There are a lot of similar cards in the game – Spectrum’s energy forms are very similar to Vision’s mass forms. Rogue*‘s Touched is very similar to Valkyrie*‘s Death-Glow. When you make a ruling, remember what you decided and if a card appears to be intended to function similarly, make sure you carry that same ruling with you when you play another of those types of card. This advice directly conflicts with the rulebook’s “grim rule”, which is honestly a bad way of considering how to rule an interaction in a card game, and I am firmly opposed to it. It’s better to sit down and puzzle through how the card is supposed to work based on information available to you, and go from there, else you’ll have identical effects that behave in opposite ways despite sharing the same card text.
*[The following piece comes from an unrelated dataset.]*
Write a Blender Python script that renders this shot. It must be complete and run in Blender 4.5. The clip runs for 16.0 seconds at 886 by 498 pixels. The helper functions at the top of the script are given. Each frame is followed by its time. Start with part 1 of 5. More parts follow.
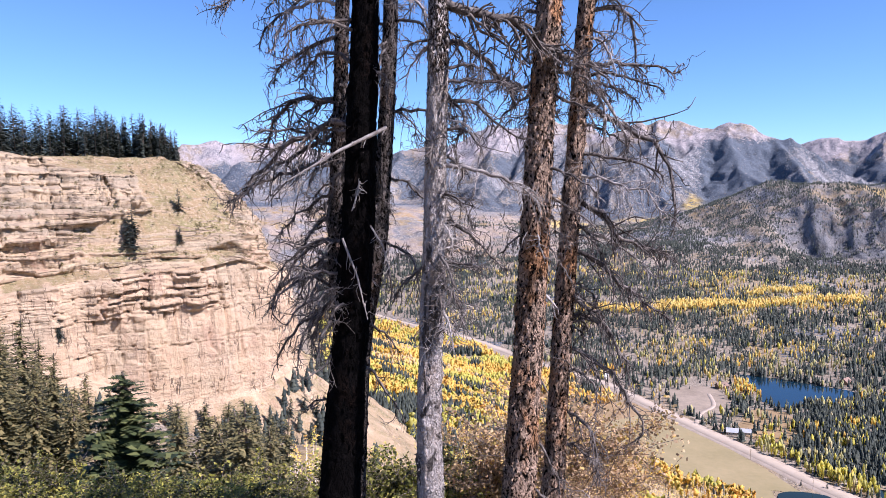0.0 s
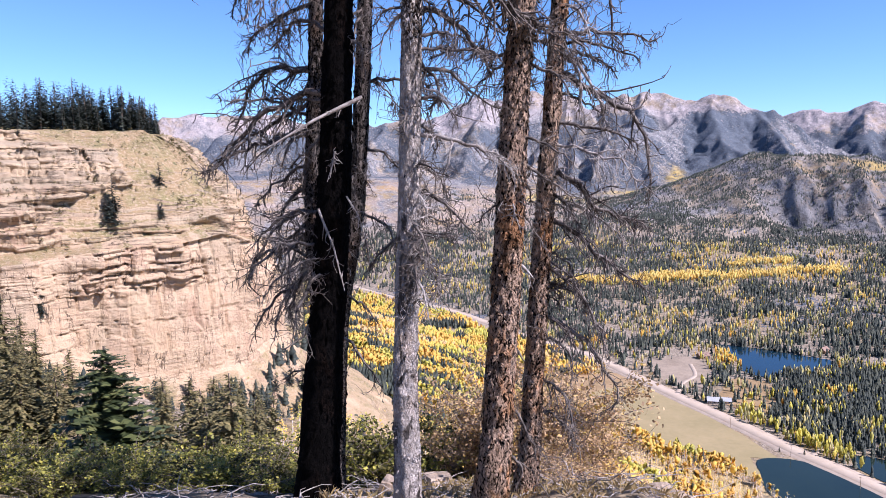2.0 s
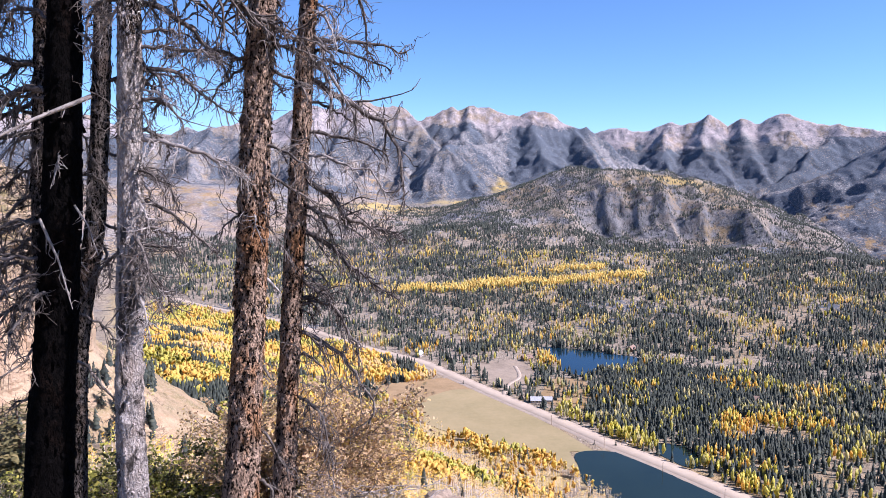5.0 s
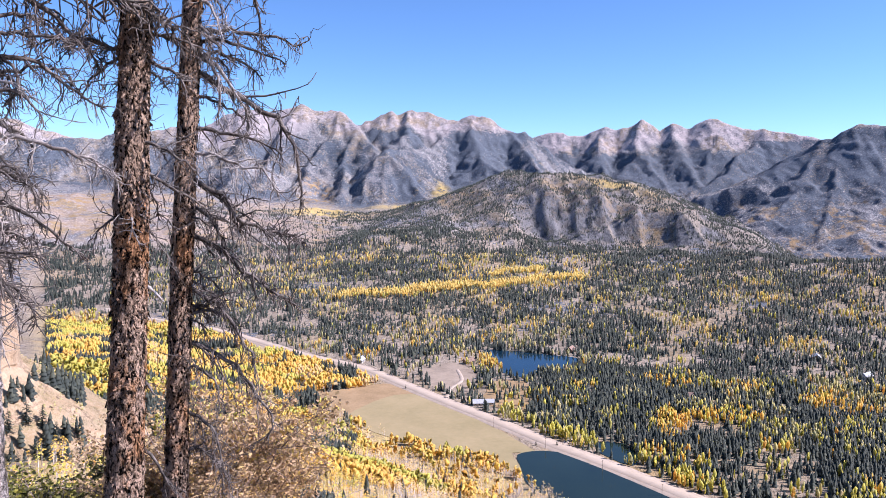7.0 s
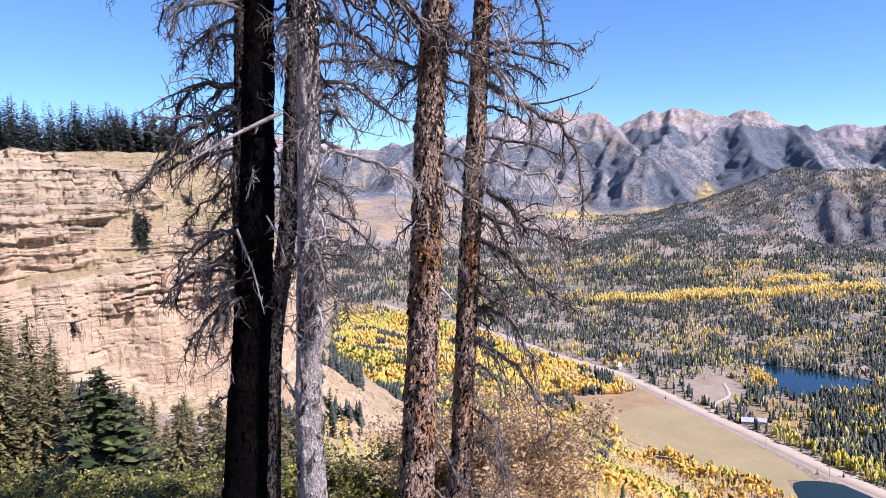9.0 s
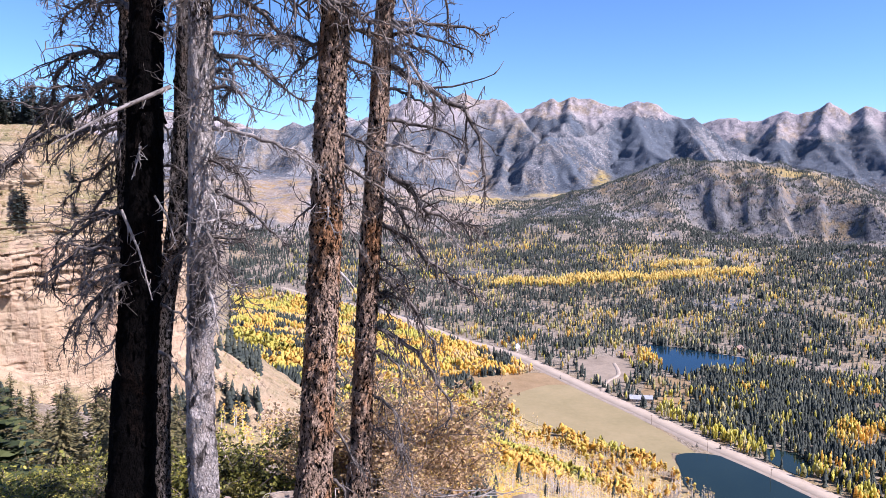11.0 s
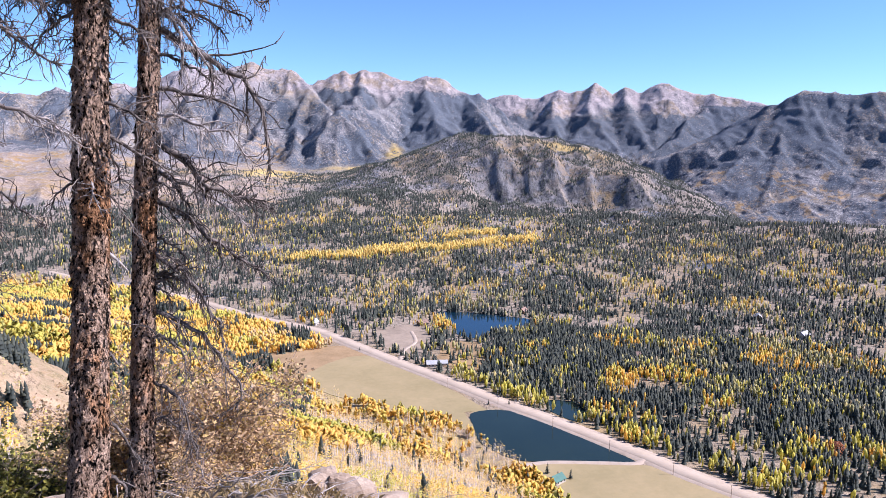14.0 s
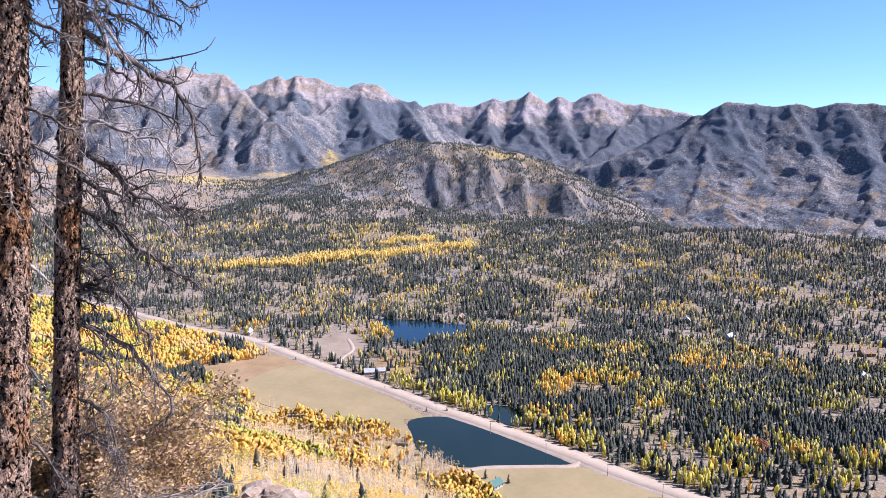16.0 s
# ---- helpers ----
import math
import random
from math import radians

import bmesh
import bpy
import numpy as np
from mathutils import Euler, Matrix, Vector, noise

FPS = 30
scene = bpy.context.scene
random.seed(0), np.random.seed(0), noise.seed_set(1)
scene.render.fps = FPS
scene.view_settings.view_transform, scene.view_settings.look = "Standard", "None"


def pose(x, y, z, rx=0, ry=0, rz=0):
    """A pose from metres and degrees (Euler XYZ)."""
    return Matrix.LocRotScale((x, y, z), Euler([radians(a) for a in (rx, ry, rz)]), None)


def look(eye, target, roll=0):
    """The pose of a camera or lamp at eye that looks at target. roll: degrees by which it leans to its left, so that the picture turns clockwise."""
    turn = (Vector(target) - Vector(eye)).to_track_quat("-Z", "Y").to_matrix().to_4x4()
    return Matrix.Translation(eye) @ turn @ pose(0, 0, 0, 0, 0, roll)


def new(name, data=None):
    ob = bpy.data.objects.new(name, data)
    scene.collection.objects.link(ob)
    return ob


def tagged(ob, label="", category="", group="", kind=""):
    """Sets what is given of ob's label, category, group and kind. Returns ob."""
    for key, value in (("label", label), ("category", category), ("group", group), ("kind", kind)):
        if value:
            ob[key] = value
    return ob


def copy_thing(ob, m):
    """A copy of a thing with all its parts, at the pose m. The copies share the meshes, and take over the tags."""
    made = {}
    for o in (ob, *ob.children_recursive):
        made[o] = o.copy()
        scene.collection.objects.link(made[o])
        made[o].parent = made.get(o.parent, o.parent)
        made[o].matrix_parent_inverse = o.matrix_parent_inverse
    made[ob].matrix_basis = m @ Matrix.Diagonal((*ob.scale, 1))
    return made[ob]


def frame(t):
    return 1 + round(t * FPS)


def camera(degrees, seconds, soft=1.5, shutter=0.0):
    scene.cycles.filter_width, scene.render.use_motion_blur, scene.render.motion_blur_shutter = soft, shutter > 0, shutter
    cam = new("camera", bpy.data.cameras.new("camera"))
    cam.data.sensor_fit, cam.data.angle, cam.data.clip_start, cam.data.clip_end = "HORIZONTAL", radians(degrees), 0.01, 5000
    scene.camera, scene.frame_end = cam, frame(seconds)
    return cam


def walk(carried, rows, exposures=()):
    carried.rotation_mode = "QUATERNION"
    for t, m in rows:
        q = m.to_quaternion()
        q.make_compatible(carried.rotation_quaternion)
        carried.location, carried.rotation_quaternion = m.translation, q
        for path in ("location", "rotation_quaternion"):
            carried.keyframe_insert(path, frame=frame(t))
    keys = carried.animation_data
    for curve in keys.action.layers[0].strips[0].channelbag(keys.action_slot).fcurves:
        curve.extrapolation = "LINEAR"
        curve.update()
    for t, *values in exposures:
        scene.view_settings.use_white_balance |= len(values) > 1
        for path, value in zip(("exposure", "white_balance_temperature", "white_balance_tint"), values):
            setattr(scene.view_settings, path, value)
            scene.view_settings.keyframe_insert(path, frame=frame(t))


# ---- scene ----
cam = camera(63.0, 16.0, soft=0.8)
PATH = [
    (0, (-0.126, 0.316, 2.041), (-0.138, 2.31, 1.882), -0.4),
    (0.5, (-0.183, 0.332, 2.024), (-0.259, 2.323, 1.844), -0.4),
    (1, (-0.169, 0.316, 2.02), (-0.261, 2.304, 1.816), -0.6),
    (1.5, (-0.132, 0.313, 2.015), (-0.189, 2.3, 1.791), -0.6),
    (2, (-0.046, 0.313, 2.011), (-0.016, 2.299, 1.778), -0.6),
    (2.5, (0.059, 0.268, 1.999), (0.205, 2.249, 1.765), -0.4),
    (3, (0.185, 0.198, 1.995), (0.447, 2.167, 1.759), -0.1),
    (3.5, (0.285, 0.359, 1.98), (0.624, 2.315, 1.743), 0.2),
    (4, (0.475, 0.377, 2.01), (0.866, 2.324, 1.775), 0.3),
    (4.5, (0.674, 0.301, 2.034), (1.112, 2.24, 1.811), 0.4),
    (5, (0.742, 0.407, 2.019), (1.229, 2.336, 1.81), 0.5),
    (7.5, (1.216, 0.64, 1.969), (1.869, 2.521, 1.773), 0.2),
    (8, (1.119, 0.683, 1.978), (1.512, 2.634, 1.781), -0.2),
    (8.5, (1.002, 0.675, 1.982), (1.086, 2.665, 1.797), -0.9),
    (8.7, (0.966, 0.664, 1.984), (0.913, 2.655, 1.803), -1.1),
    (11, (0.975, 0.768, 1.991), (1.196, 2.742, 1.761), 0.3),
    (11.5, (0.99, 0.766, 1.99), (1.333, 2.721, 1.746), 0.4),
    (12, (1.001, 0.781, 1.982), (1.441, 2.716, 1.726), 0.5),
    (12.5, (1.009, 0.764, 1.989), (1.529, 2.677, 1.724), 0.5),
    (13, (1.021, 0.761, 1.994), (1.627, 2.646, 1.718), 0.6),
    (13.5, (1.044, 0.763, 1.999), (1.726, 2.621, 1.711), 0.7),
    (14, (1.047, 0.755, 1.998), (1.806, 2.581, 1.7), 0.8),
    (14.5, (1.041, 0.775, 2.008), (1.866, 2.572, 1.705), 1.0),
    (15, (1.056, 0.759, 2.004), (1.926, 2.535, 1.705), 1.1),
    (15.5, (1.055, 0.733, 2.01), (1.954, 2.495, 1.72), 1.2),
    (16, (1.05, 0.731, 2.015), (1.967, 2.486, 1.739), 1.2),
]
walk(cam, [(t, look(eye, target, roll)) for t, eye, target, roll in PATH], exposures=((0, 0.94, 5770, 26), (16, 0.94, 5770, 26)))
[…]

3. Consider what the intent of the cards would’ve been originally

While the rules are poorly written, the game is not badly designed. It’s easy to accidentally link these things in your head, and that leads to mistakes and basically having to make your own game within their ruleset. The game is well-designed, they’ve just done a bad job of capturing what they were thinking in words when they put the rules together. Writing rules is insanely hard. This is fine. Take a step back – would the game’s creators intend for the game to work that way? Does the result of your reading seem silly or broken? It’s probably not the right way to read that card. Rules-as-intended are almost always less stupid and broken than rules-as-written, in almost every game. Give the designers the credit they’re due, and apply Occam’s Razor – the simplest and most obvious solution is probably correct. Do you think they intended you to completely break the game, have completely unplayable games due to losing key hero cards permanently during setup, or do you think they intended the character to be able to function and for you to have fun playing them?

Conclusion

Basically, Team-Up is confusing, and the rules are inconveniently unclear in a lot of places about this and many other things. There are plenty of official rules sources that you can cross-reference and look at to come up with the technically correct answer that you can’t play Young Love as Miles Morales if Gwen Stacy is currently busy being Ghost Spider, and that’s totally fine. But if you start reading articles and Googling every time you hit a weird rules interaction, you’re going to cost yourself a ton of time. Use the rules as a starting point, and if the rules reference guide covers the rule, or an official ruling is clear and makes logical sense to you, then by all means go ahead and feel comfortable using them straight. But think about how you interpret rules, break them down step-by-step, and don’t sweat it too much. Just focus on having fun and maintaining the challenge for yourself at the level that is fun for you and your group.